Oh, and just to make things clear: I’m not blaming anyone that I’m not J. K. Rowling yet. It’ll happen in its own time or it won’t, and it’s all up to me (and a little bit of luck), but these sorts of trends can get a little frustrating to an aspiring author who’s still trying to make his or her mark and all they hear are “rules” that, yeah, intend good, but would end up making every story too similar. I know full well English and writing have their conventions, but it’s also good to remember that literature is art, people, not math.

Happy writing, and the next time you meet a bitchy reader, punch them (or if it’s a female, insult her shoes or bazooka).

-T. Trian


One thought on “Suck-Up

  1. On the subject of stuttering, accents, speech impediments and foreign languages, I think it’s a matter of how much you use — and therefore how much it trips up the flow of the story. I recently read Joe Hill’s NOS4A2 (or NOS4R2 in Europe) and it has a character with a pretty severe stutter. It didn’t turn me off of the book; reading some of the parts made me cringe with sympathy for the character. But then, Hill had her stuttering for a plot-related reason, not just to add flavor.

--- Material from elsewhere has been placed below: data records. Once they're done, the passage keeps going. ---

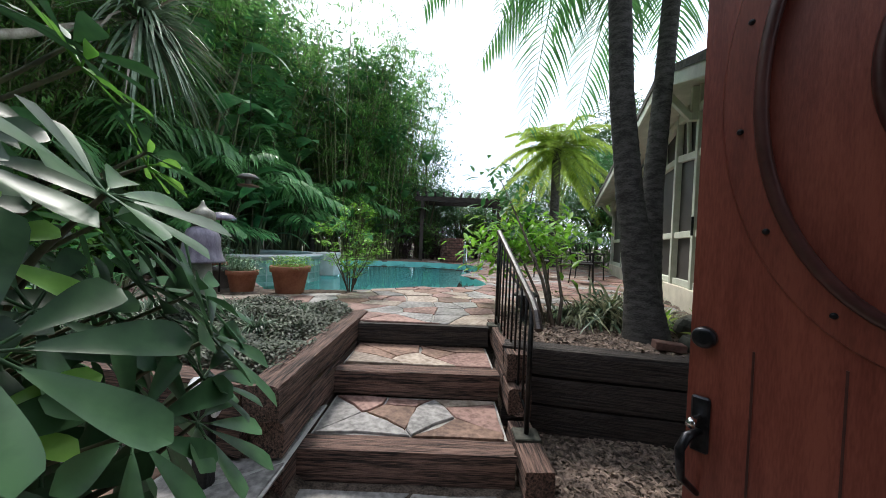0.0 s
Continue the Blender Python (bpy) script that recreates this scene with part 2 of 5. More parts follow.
def from_lists(name, verts, faces, mats, idx=None, smooth=False):
    me = bpy.data.meshes.new(name)
    me.from_pydata(verts, [], faces)
    for m in mats if isinstance(mats, (list, tuple)) else [mats]:
        me.materials.append(m)
    if idx is not None:
        me.polygons.foreach_set("material_index", idx)
    if smooth:
        me.shade_smooth()
    me.update()
    return me


def box(bm, size, m=Matrix(), bevel=0.0):
    made = bmesh.ops.create_cube(bm, size=1.0, matrix=m @ Matrix.Diagonal((*size, 1)))
    if bevel:
        edges = {e for v in made["verts"] for e in v.link_edges}
        bmesh.ops.bevel(bm, geom=list(edges), offset=bevel, segments=1, affect="EDGES")


def beam_matrix(a, b, up=(0, 0, 1)):
    a, b = Vector(a), Vector(b)
    x = (b - a).normalized()
    y = Vector(up).cross(x).normalized()
    z = x.cross(y)
    return Matrix.Translation((a + b) / 2) @ Matrix((x, y, z)).transposed().to_4x4(), (b - a).length


def plank(a, b, w, h, bevel=0.006, up=(0, 0, 1)):
    bm = bmesh.new()
    m, n = beam_matrix(a, b, up)
    box(bm, (n, w, h), Matrix(), bevel)
    return bm, m


def put_plank(name, a, b, w, h, mat, parent, label="", bevel=0.006, up=(0, 0, 1)):
    bm, m = plank(a, b, w, h, bevel, up)
    ob = part(name, bm, mat, parent, label)
    ob.matrix_basis = (parent.matrix_world.inverted() if False else Matrix.Translation(-Vector(parent.location)) if parent else Matrix()) @ m
    return ob


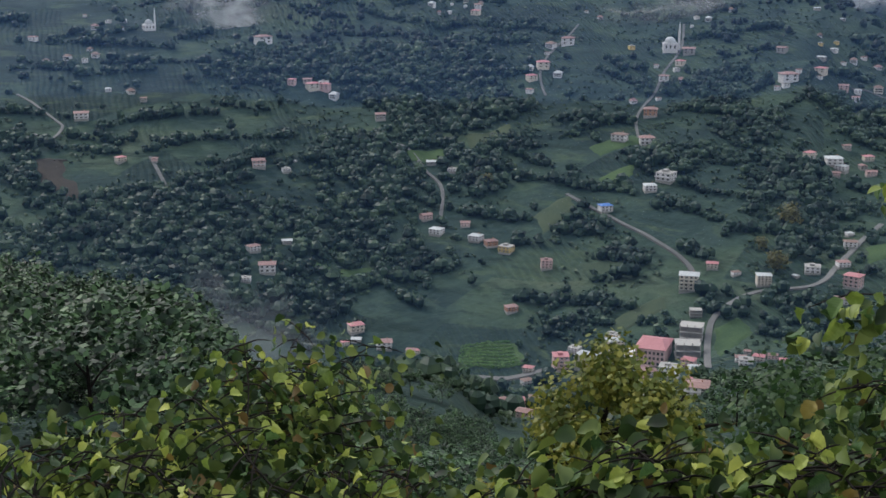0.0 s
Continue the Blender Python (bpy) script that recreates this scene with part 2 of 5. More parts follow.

    I have dialects, foreign languages, accents, speech impediments. It’s difficult to be certain whether or not the use of them is tripping up the readers, so I rely on my betas to point out where they don’t understand what’s going on or where it bogs down. I’m not trying to teach the reader Quenya, so I only use the foreign words where the point-of-view character isn’t supposed to understand them (and then only briefly), and translate them (with maybe a word or two of foreign flavor) when he/she is. It’s a delicate balance, and I really think you need second/third/sixteenth opinions on how to get the flow just right — to have these traits be remarkable without also being obstructive.

    As for the rest of the post, definitely agree. Write what you love, don’t grind it down to pap to make it palatable to the masses. (Unless your aspiration is to become James Patterson and be able to outsource all your work to ghost writers while you sit on a pile of money and wank.)